There is nothing intrinsically wrong with owning a horse farm and/or a massive country estate, though those are the trappings of having a massive amount of money. In the case of the Mars family, its former Tennessee property, called the Milky Way Farm, was over-the-top even for a rich equestrian estate. Per the "About the Farm" page from the Milky Way Farm's own website, the property was first developed by Frank Mars in the early 1930s and featured a 25,000-square-foot Manor House with 20 bedrooms. The property was well over 1,000 acres and featured an astonishing 30 barns and 70 cottages. There were cattle, sheep, and, of course, lots of horses.

As this sprawling estate with its palatial main house was being built, the rest of the country — and indeed most of the world — was dealing with a moment in history that came to be called the Great Depression. The luxuriousness of the farm starkly contrasted the immense wealth of the Mars family against the poverty and hardship many Americans were dealing with during the Depression. You can visit the estate to this day and can even book it out for weddings or other uses (And for the record, it has not been Mars owned for many years).

The heiress of the candy empire was involved in a tragic car crash

In the fall of the year 2013, Jacqueline Badger Mars — one of the three heirs to the Mars business and its fortune, it having all been divided between her and her two siblings — drove her 2004 Porsche SUV head-on into a minivan carrying a family driving in the opposite direction, per the Daily Mail.
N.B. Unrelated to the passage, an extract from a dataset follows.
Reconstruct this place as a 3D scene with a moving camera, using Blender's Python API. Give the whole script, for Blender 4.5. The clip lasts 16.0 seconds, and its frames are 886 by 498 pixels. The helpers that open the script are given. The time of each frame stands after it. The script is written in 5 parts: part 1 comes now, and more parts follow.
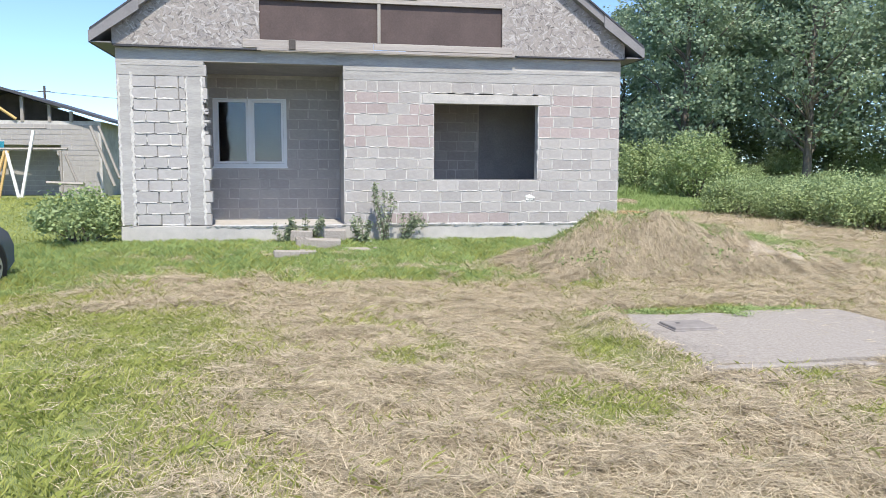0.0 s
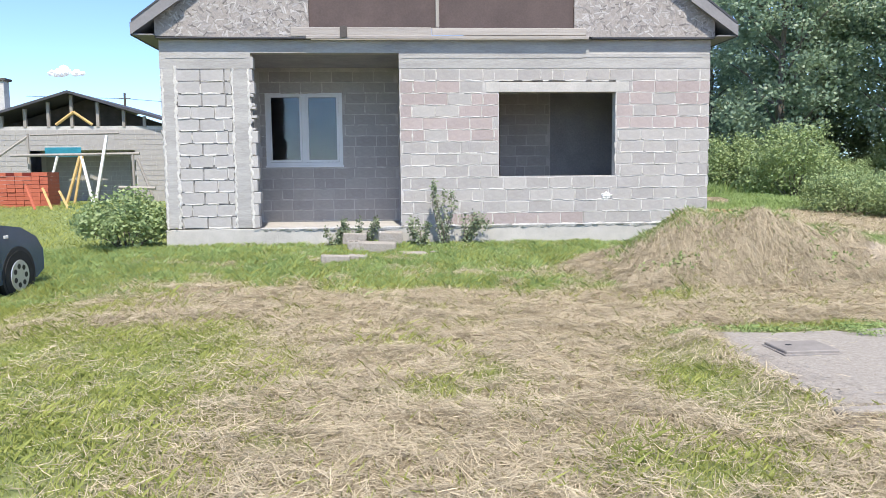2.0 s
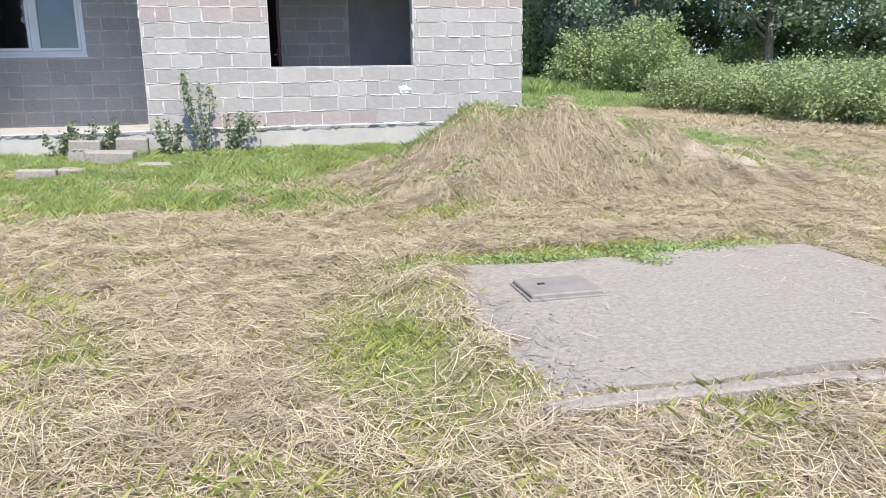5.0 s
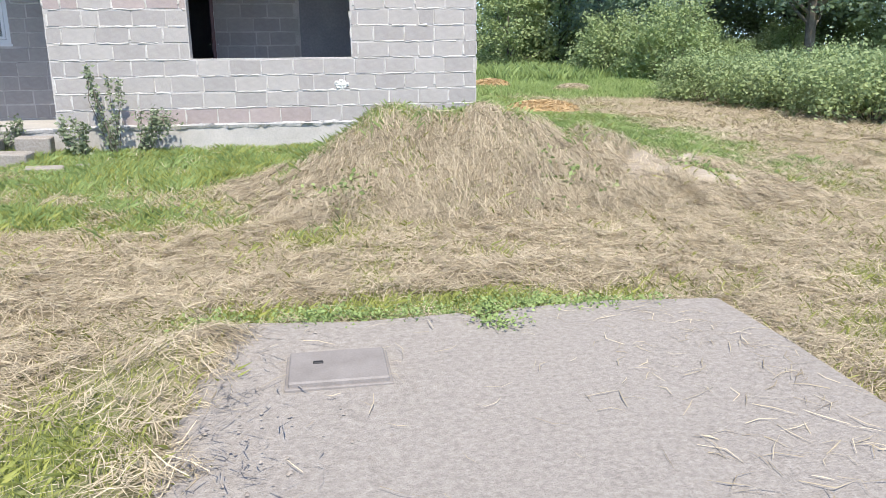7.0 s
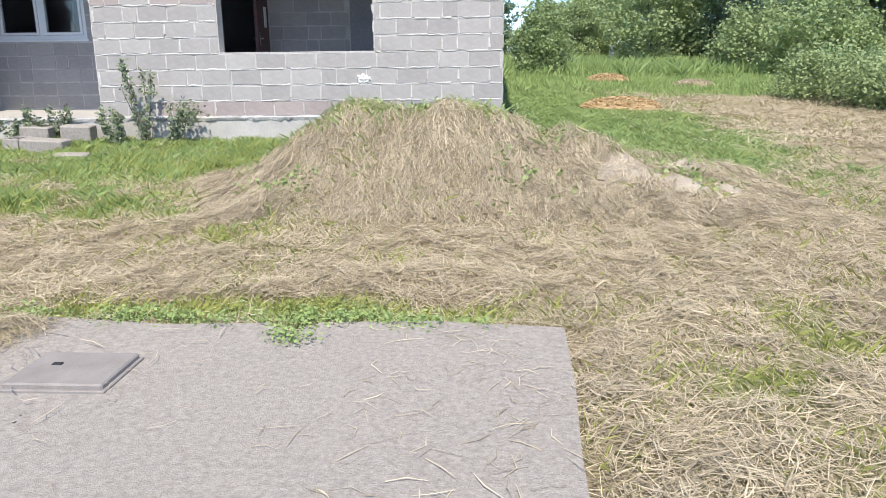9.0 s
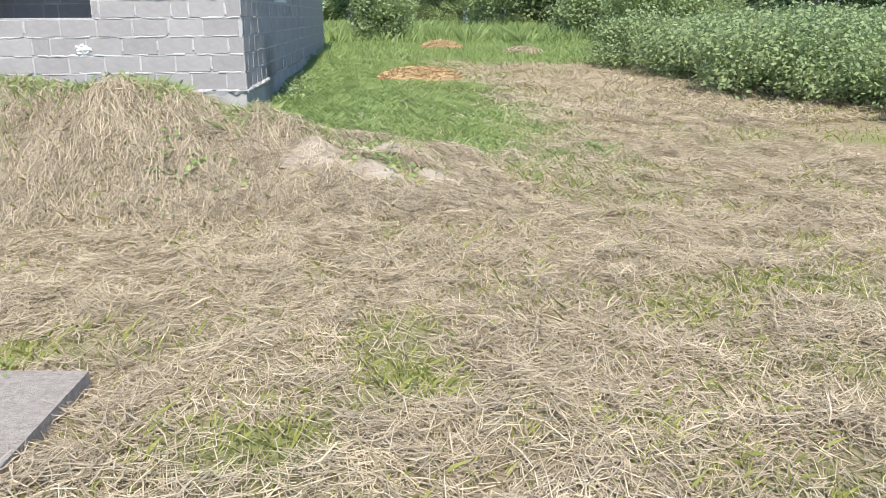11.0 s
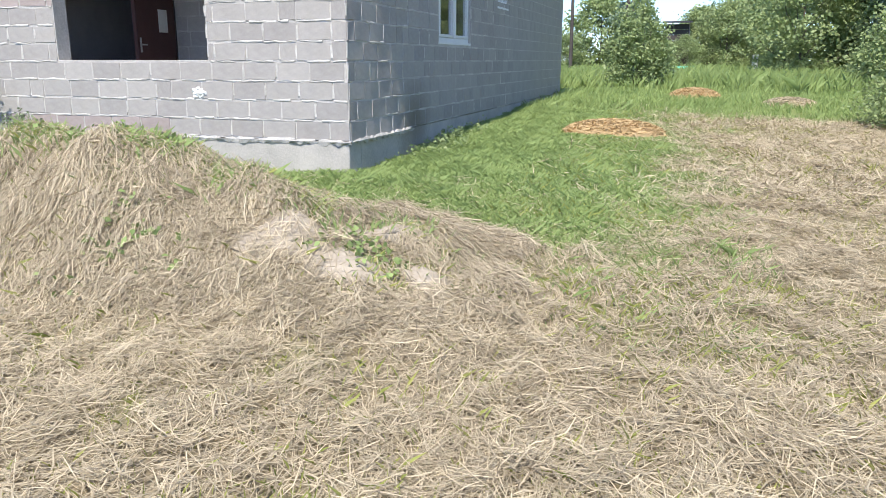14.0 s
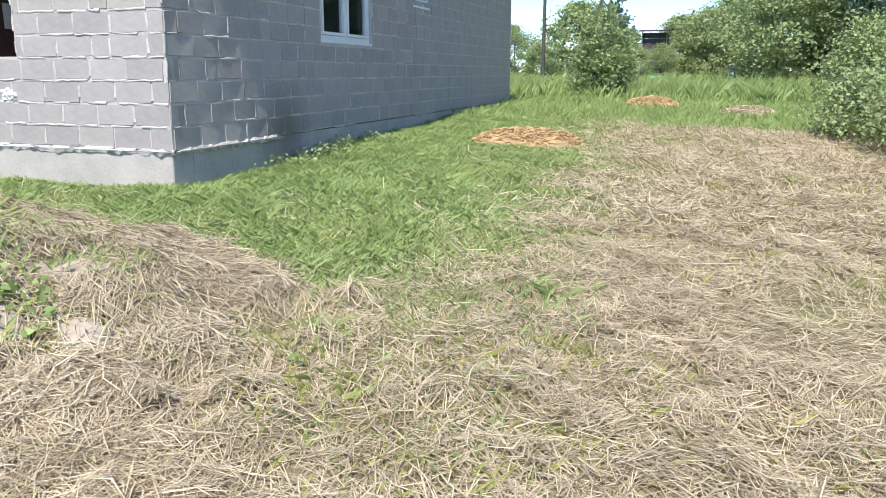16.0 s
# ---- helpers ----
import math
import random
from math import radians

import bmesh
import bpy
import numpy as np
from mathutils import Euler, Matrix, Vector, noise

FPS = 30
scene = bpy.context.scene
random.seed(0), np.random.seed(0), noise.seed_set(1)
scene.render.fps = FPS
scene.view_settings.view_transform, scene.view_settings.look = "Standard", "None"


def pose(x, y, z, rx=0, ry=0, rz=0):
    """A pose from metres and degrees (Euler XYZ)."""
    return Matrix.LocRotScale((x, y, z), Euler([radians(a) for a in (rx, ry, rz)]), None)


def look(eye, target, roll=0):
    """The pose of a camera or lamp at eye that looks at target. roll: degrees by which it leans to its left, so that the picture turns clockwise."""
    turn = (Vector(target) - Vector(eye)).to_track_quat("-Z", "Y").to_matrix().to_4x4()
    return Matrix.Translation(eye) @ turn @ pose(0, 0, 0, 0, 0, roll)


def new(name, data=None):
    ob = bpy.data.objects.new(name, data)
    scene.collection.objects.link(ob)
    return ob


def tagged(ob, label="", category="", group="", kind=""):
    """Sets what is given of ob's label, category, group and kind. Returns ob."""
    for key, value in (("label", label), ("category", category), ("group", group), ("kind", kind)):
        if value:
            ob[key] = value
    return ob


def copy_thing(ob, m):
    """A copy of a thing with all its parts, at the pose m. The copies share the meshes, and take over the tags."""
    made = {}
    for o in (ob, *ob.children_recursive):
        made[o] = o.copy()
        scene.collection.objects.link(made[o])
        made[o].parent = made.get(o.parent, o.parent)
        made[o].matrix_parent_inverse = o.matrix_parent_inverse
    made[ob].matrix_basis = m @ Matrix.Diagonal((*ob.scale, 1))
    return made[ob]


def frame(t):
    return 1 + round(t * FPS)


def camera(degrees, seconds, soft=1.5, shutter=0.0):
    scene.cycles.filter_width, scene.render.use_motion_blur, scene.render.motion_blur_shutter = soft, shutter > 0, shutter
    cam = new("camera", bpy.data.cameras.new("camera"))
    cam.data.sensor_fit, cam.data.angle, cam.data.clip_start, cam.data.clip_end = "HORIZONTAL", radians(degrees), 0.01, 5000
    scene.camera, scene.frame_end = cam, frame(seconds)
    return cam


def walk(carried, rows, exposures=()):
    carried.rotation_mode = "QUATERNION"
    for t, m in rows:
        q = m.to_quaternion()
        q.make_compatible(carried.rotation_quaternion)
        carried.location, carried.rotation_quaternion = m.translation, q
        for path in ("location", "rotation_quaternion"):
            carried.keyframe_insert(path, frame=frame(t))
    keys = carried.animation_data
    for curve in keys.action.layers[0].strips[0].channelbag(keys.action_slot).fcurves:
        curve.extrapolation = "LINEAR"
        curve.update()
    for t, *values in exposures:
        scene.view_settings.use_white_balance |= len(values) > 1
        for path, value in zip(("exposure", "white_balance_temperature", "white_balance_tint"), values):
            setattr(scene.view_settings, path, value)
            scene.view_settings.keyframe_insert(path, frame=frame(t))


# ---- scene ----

It remains unclear what caused Mars, 74 at the time, to cross the median and into the path of oncoming vehicles on that early afternoon in October, but the results were deadly. An 86-year-old grandmother who was riding in the van was killed in the crash and pronounced dead at the scene. The woman driving the car was eight months pregnant at the time and lost her baby in the wreck, per Forbes. The four other passengers were injured as well. Jacqueline Badger Mars herself was treated for minor injuries and released from the hospital on the same day as the accident took place.

Mars was not found to be under the influence of any drugs or of alcohol and she was charged only with the misdemeanor of reckless driving. She did express deep remorse and sadness for the tragedy. While the crash was ruled as an accident, it's undeniable that Mars' mistake behind the wheel led to a loss of life.

The family has not ceased operations in Russia

Since Russia illegally invaded sovereign Ukrainian territory in late February of 2022 (building on illegal occupations and annexations from 2014), many companies big and small have ceased doing business within the bounds of the Russian Federation. For example, none other than McDonald's pulled out of Russia entirely, a decision that cost the company over $1 billion, per CNBC. The Yale School of Management tracks the numbers and has counted more than a thousand businesses that have done the same. On the other hand, some businesses have taken the less admirable but at least understandable approach of simply suspending business operations in Russia, though many seem poised to resume working there once President Putin's invasion ends. 

Other companies have continued to do business in Russia, and Mars is among that group. Per Yale, while Mars has, as of the time of this writing, scaled back on its operations, having ceased advertising and making new investments in Russia, the company is still very much selling its products there.